True, Caroline thought. But legally it would be a mess: in trying to make the narrowest ruling—confined to Mary Ann— he was expanding the statute in a way that Congress plainly had never intended. Lane Steele, too, perceived this; he smiled grimly at the table, as if to say that this was no more than he expected from Judge Suarez. The first two votes for Mary Ann Tierney, Caroline thought, lacked a common thread; were Sarah Dash here, she would consider the votes expected, but their differing rationale worrisome.

“Judge Bernstein?” The Chief Judge spoke the more formal title with added decorum, signaling that Marc Bernstein was the only judge present whom Sam Harker truly loathed. Harker was not alone. In Bernstein’s view, a razor-sharp mind licensed him to be acerbic: with the exception of Lane Steele, his dissents had derided the intellect of every conservative at this table, as well as that of most others present.

“Congress,” he began in clear rebuke of José Suarez, “may not know what it’s doing. But it surely meant for Mary Ann Tierney to have this baby
if
her parents want her to.

“This is an anti-abortion statute, dressed up in deceptive platitudes like ‘bringing our families closer.’ So let’s treat it like what it is, instead of rewriting it so we can pretend it’s something else.” Pausing, he spoke to Caroline, as if to challenge her. “Congress is practicing medicine—badly. And all this rapture about ‘family’ defies reality. This law is unconstitutional, and has to go.”

It was, Caroline conceded to herself, a reasonably succinct— if one-sided—condemnation of the social policy which underlay the act. But it was short on law, and long on ego: effectively Marc Bernstein was asking Caroline, whom he acknowledged as his equal in intelligence, to match him in clarity and courage. The fact that this might doom her as Chief Justice no doubt accounted for Bernstein’s edgy smile.

“Caroline?” Sam Harker’s voice was tentative. “Your turn.”

Ignoring Bernstein, she turned to the Chief Judge, feeling her colleagues’ stares. It was not every day, she supposed, that they could observe a Supreme Court nominee teetering on the precipice.

In a tight voice that embarrassed her, Caroline said simply, “I’ll pass for now, Sam. I’d like to hear more.”

At once, Lane Steele jerked his head up, eyes bright, mouth forming a skeptical smile. “Pass? Surely, Caroline, you can favor us with
some
thoughts.”

The inquiry was made more scathing by what the others knew of her—that she almost always enjoyed the chance to persuade, and came with her arguments carefully marshaled. Caroline felt herself flush; restraining her pride even as she recalled Blair Montgomery’s warning, she instinctively made a chess move, though to what end she was not sure. “Oh, I have
thoughts
, Lane. Several. What I can tell you now is that I’m very interested in what José had to say.”

Down the table, Suarez looked surprised at this implicit compliment, then pleased. Lane Steele—far more guileful— studied her with open skepticism, as though to divine what her strategy might be. But Steele had little time to wonder: in the order of seniority, the conservatives’ turn to speak had come.

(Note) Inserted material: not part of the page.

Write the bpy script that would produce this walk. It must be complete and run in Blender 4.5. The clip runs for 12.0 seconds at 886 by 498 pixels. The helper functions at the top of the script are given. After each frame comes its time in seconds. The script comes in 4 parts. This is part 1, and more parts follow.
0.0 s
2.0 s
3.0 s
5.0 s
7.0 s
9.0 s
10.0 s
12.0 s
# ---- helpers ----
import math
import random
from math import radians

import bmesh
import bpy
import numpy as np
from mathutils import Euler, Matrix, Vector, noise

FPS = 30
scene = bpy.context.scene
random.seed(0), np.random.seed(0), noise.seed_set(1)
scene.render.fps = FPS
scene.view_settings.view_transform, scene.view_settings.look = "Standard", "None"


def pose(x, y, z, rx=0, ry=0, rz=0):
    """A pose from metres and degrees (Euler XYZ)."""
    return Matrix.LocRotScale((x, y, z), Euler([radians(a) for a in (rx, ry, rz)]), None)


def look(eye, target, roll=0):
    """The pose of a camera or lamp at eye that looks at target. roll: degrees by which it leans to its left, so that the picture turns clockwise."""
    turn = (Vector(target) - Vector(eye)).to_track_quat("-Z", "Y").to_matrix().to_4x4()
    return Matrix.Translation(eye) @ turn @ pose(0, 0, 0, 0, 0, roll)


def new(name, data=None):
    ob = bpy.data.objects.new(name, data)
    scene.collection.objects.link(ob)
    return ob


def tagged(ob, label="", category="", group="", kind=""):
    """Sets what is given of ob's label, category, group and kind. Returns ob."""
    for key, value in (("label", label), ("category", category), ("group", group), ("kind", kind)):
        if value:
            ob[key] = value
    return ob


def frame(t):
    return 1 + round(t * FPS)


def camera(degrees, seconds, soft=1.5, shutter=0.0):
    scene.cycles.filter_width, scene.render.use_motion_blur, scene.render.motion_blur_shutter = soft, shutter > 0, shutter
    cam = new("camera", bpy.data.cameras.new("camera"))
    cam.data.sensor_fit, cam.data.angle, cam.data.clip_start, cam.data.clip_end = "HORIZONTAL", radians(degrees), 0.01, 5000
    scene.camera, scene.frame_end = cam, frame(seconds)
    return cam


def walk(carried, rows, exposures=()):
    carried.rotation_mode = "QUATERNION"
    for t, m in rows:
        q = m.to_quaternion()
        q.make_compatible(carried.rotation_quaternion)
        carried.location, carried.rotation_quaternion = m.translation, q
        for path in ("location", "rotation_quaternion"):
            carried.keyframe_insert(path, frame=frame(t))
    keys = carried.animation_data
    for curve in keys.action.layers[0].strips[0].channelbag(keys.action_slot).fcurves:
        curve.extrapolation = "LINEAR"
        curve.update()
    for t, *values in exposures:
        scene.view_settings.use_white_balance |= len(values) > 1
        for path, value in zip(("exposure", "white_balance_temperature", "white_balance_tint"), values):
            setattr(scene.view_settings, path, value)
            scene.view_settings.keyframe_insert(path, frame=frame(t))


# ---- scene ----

This, Caroline knew, reflected one of the ironies of life as a federal judge. The eleven judges in this room were, in theory, impartial and nonpolitical. But they were appointed by a president with the concurrence of his party and the interest groups which supported it. With exceptions, Caroline’s colleagues represented, in geologic layers of seniority, whether the administration which had appointed them had been Democratic or Republican.

Almost uniformly, Democratic politicians favored abortion rights; overwhelmingly, their Republican counterparts upheld the rights of the unborn. This divide had seeped into the courts, and now would decide the fate of Mary Ann Tierney under a statute designed to unify the Republicans in Congress and—because even many advocates of choice considered parental consent benign, and late-term abortion distasteful—to divide their Democratic rivals. Now the moment to speak had passed to four judges appointed by Republicans: the most senior, and their leader, was Lane Steele, who knew full well how loudly their decision would reverberate in the Senate, which had passed the Protection of Life Act, and which would vote on Caroline Masters.